If you have a hard time staying present while eating, you can start small by eliminating dinnertime distractions, like having the TV on or staring at your phone the entire meal, to enable more focus on what you're putting into your mouth. Though this may feel strange or even uncomfortable at first, the more you attempt to practice mindful eating, the more natural it will start to feel over time—and the better you'll get at doing this.
Eat balanced meals instead of only aiming for low-calorie ones.
An eating habit to help get a leaner body is to eat balanced meals that keep you more full and satisfied for longer. An example of a balanced meal consists of a combo of all three macronutrients—protein, carbohydrates, and fat—as well as a variety of food groups.
"Meals with balanced nutrients help promote leanness over time because they keep calories under control," says Jinan Banna, PhD, RD. "For instance, a balanced meal will often contain fruits or vegetables, which are rich in fiber and relatively low in calories to help you feel full while maintaining a healthy weight."

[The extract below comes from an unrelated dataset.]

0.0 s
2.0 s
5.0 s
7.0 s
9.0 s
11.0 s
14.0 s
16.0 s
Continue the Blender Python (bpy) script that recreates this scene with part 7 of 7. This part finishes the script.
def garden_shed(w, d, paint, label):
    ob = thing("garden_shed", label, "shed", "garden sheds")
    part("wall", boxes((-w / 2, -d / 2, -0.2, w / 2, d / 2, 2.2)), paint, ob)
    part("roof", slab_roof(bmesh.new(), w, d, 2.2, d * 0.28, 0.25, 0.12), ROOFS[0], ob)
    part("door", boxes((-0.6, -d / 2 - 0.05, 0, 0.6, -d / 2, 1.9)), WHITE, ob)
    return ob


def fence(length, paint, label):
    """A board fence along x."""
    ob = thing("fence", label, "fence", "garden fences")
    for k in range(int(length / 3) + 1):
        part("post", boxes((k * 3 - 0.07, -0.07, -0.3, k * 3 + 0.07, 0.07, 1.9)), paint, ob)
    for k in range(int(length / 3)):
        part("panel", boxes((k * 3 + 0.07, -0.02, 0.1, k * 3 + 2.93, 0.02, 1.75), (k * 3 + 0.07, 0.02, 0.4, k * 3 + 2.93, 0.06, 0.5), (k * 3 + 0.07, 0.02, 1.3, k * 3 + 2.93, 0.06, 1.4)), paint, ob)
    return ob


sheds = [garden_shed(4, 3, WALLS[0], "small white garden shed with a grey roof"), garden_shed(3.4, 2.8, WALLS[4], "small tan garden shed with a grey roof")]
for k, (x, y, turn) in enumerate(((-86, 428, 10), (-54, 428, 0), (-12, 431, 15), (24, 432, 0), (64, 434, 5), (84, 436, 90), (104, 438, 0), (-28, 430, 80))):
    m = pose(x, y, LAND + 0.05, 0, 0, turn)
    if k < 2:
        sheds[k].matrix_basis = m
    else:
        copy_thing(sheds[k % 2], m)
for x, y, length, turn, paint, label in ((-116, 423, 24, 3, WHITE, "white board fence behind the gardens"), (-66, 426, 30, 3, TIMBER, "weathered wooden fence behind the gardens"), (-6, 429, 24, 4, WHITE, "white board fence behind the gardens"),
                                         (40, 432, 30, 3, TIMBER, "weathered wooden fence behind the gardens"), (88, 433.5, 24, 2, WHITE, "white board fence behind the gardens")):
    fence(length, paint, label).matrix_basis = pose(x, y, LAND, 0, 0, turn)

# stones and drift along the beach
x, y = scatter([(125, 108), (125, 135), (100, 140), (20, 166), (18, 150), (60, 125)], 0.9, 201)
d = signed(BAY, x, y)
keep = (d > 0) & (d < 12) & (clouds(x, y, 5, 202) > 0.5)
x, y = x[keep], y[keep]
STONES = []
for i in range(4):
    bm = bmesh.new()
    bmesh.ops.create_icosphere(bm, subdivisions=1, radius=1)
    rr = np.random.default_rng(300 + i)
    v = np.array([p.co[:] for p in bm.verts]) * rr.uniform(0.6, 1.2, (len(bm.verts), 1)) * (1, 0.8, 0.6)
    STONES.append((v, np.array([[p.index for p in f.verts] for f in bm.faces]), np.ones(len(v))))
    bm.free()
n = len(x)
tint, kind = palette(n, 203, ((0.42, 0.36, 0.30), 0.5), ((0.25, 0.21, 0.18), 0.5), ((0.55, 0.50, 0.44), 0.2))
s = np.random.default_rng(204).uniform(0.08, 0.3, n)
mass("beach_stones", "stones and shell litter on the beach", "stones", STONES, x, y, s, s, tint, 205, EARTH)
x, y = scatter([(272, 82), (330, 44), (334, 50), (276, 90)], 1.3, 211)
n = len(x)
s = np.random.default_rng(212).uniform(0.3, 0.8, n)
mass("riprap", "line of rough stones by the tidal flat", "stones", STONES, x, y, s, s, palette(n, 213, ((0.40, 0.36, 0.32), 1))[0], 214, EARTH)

To incorporate balance, you might ask yourself questions like, "What can I add to this meal to make it more filling, nutritious, or satisfying for me?" Oftentimes, protein is a nutrient that people are missing in their meals; a study published in the Journal of Nutrition, Health, and Aging found that this is especially true for older adults. Balancing out your meal with protein can help you lean out and achieve your weight loss goals by reducing appetite, improving levels of satiety during your meal, and reducing hunger-related hormones, according to a study from the Journal of Obesity & Metabolic Syndrome.
Have small moments of indulgences.
Yes, eating healthy is important, but so is indulging on some delicious treats from time to time—here's why: Oftentimes we think that we need to cut all of our favorite junk foods entirely in order to lose weight, but this rigid approach can leave us feeling defeated or even frustrated even before our weight loss journey can truly take off. But when you want to achieve a leaner build in ways that are more likely to stick, treating yourself on occasion (in moderation, of course) can actually be a better setup for long-term success. Though you don't want these treats to propel you too far off off track in your weight loss journey, allowing yourself an occasional less-than-healthy nibble can also help you avoid burning out on your overall healthy eating regiment too soon.

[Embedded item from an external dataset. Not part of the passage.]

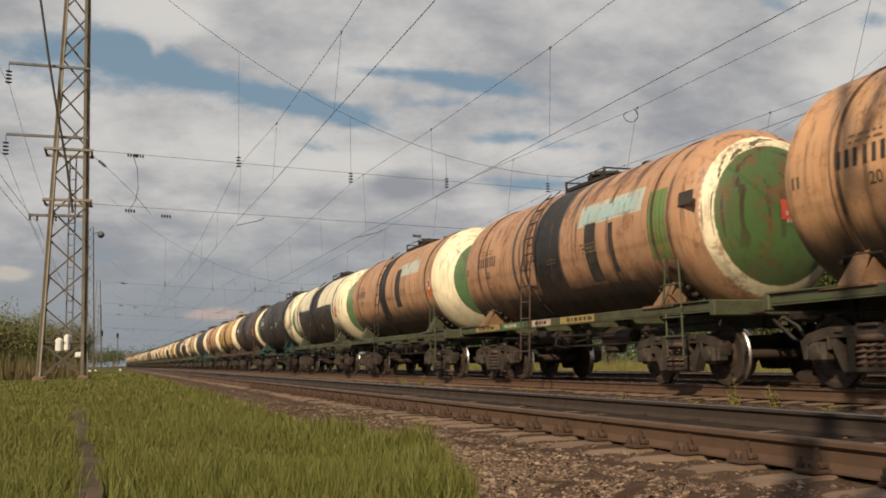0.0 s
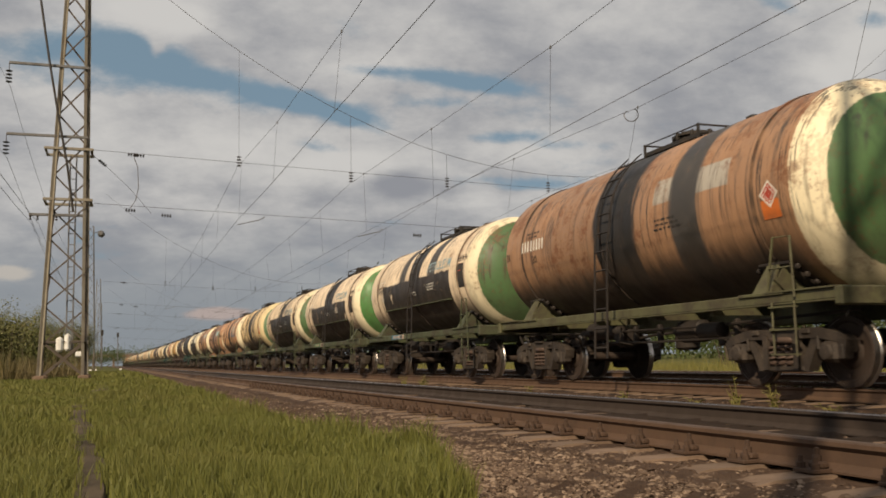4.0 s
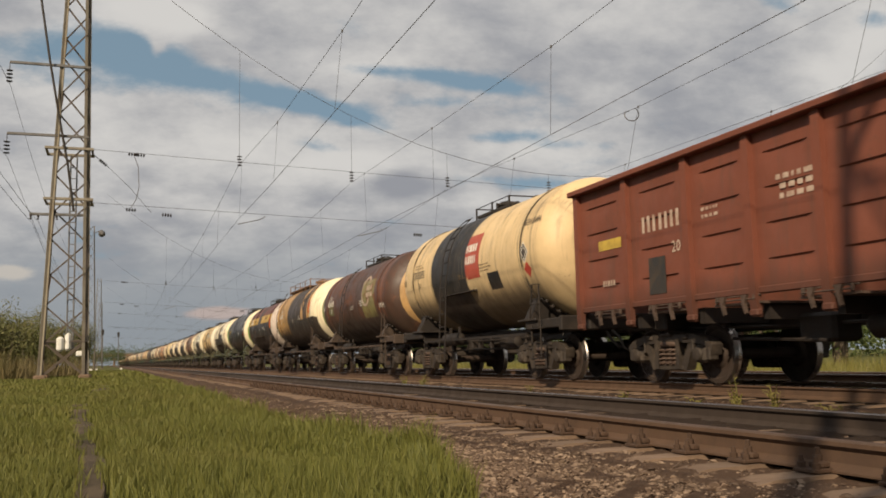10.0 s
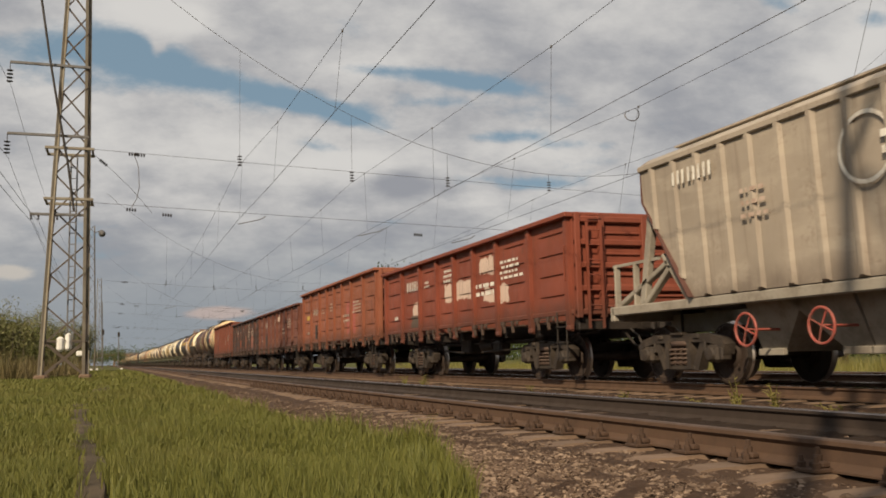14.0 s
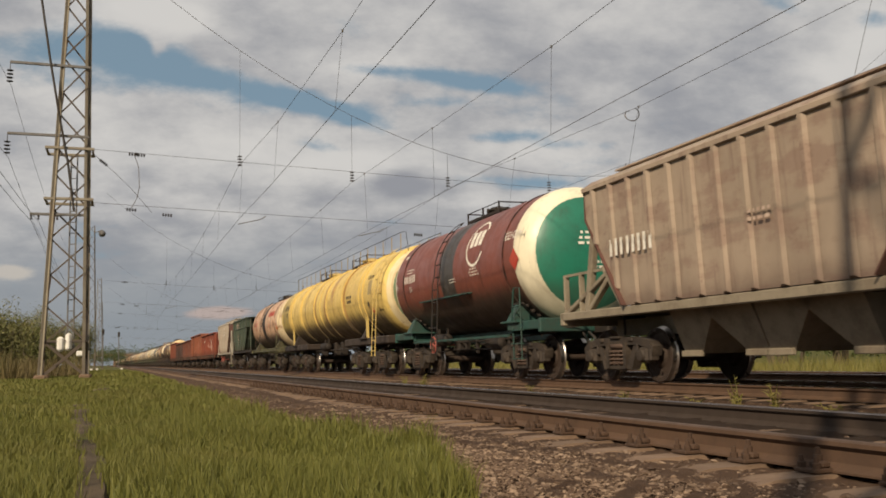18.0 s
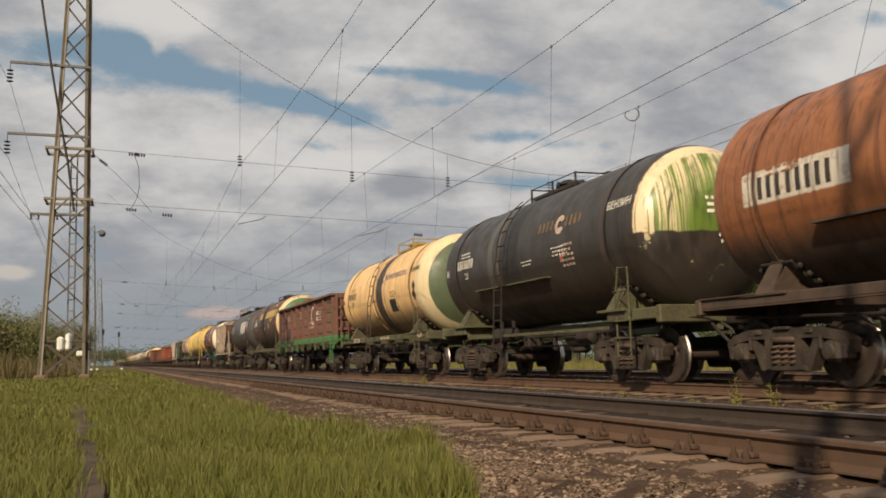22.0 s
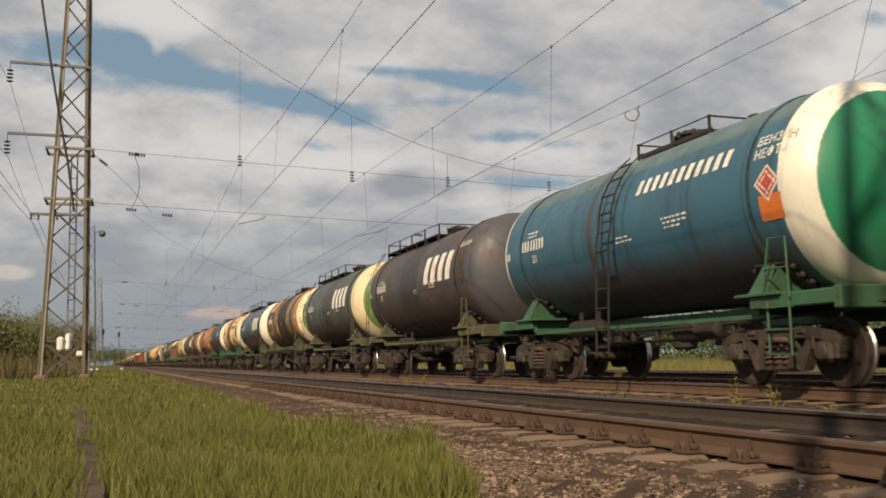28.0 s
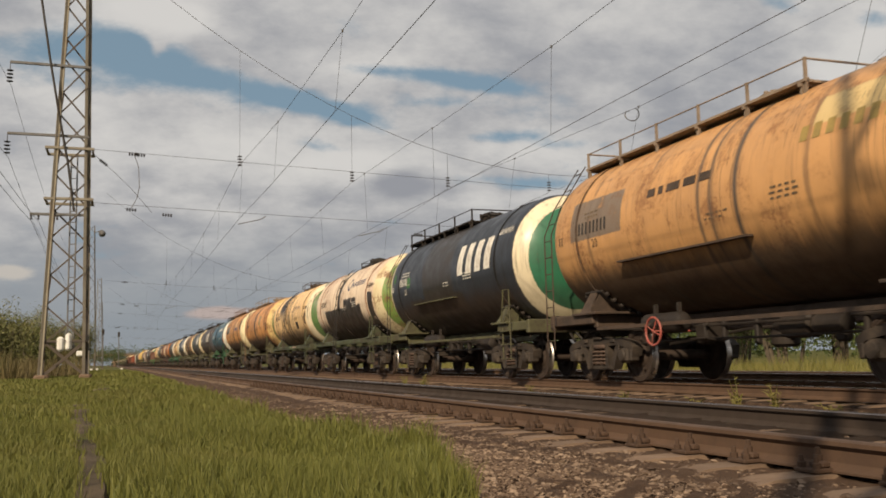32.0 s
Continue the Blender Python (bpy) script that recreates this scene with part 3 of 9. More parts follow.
def rects_geo(rects):
    vs, fs = [], []
    for x, y, w, h in rects:
        n = max(1, int(h / 0.12))
        b = len(vs)
        for i in range(n + 1):
            vs += [(x, y + h * i / n), (x + w, y + h * i / n)]
        fs += [(b + 2 * i, b + 2 * i + 1, b + 2 * i + 3, b + 2 * i + 2) for i in range(n)]
    return vs, fs


def digits(n, h, split=3):
    """A row of n plain bars in place of a running number."""
    rs, x = [], 0.0
    for i in range(n):
        w = h * 0.30
        rs.append((x, 0, w, h))
        x += h * 0.60 + (h * 0.10 if i == split - 1 else 0)
    return rs


def lines(rows, w, h, gap=0.06, seed=1):
    """Rows of small plain bars in place of writing too small to read."""
    rnd = random.Random(seed)
    rs = []
    for r in range(rows):
        x = rnd.uniform(0, w * 0.15)
        while x < w * rnd.uniform(0.75, 1.0):
            ww = rnd.uniform(0.06, 0.2) * w
            rs.append((x, -r * (h + gap), ww, h))
            x += ww + 0.04 * w + 0.02
    return rs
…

Truthfully, indulging in your favorite fun food now might even prevent you from craving it and overindulging in it later. In fact, a study published in Behavior Change by Cambridge University Press concluded that strict dietary restraint may be a contributing factor in binge eating. This doesn't mean that everyone who restricts themselves will start binging, but it does illustrate some potential pitfalls that can result from eating habits based on restrictive practices.
Find other ways to handle stress.
If notice that your appetite tends to increase when you're feeling especially stressed, angry, sad, or are experiencing other intense emotions, and you tend to keep eating even after getting your fill and no longer being hungry, it's possible that you might be what's known as "an emotional eater."
Using food to cope with negative emotions is very common, but it may mean extra pounds. One study published in the International Journal of Behavioral Nutrition and Physical Activity states that emotional eating is associated with both weight gain and abdominal weight gain, and this connection is made more severe if there is a lack of quality sleep as well.
Instead of immediately turning to food for comfort, learning and practicing healthier emotional coping skills to help best address your body's response to certain challenges is the first step to overcoming emotional eating. If you need help in this area, you should speak to dietitian or an MD about helpful ways you can work on regulating these complex emotions without using food as a crutch.
A previous version of this story was published on March 18, 2022. It has been updated to include additional copy and proofreading revisions, additional research, and updated contextual links.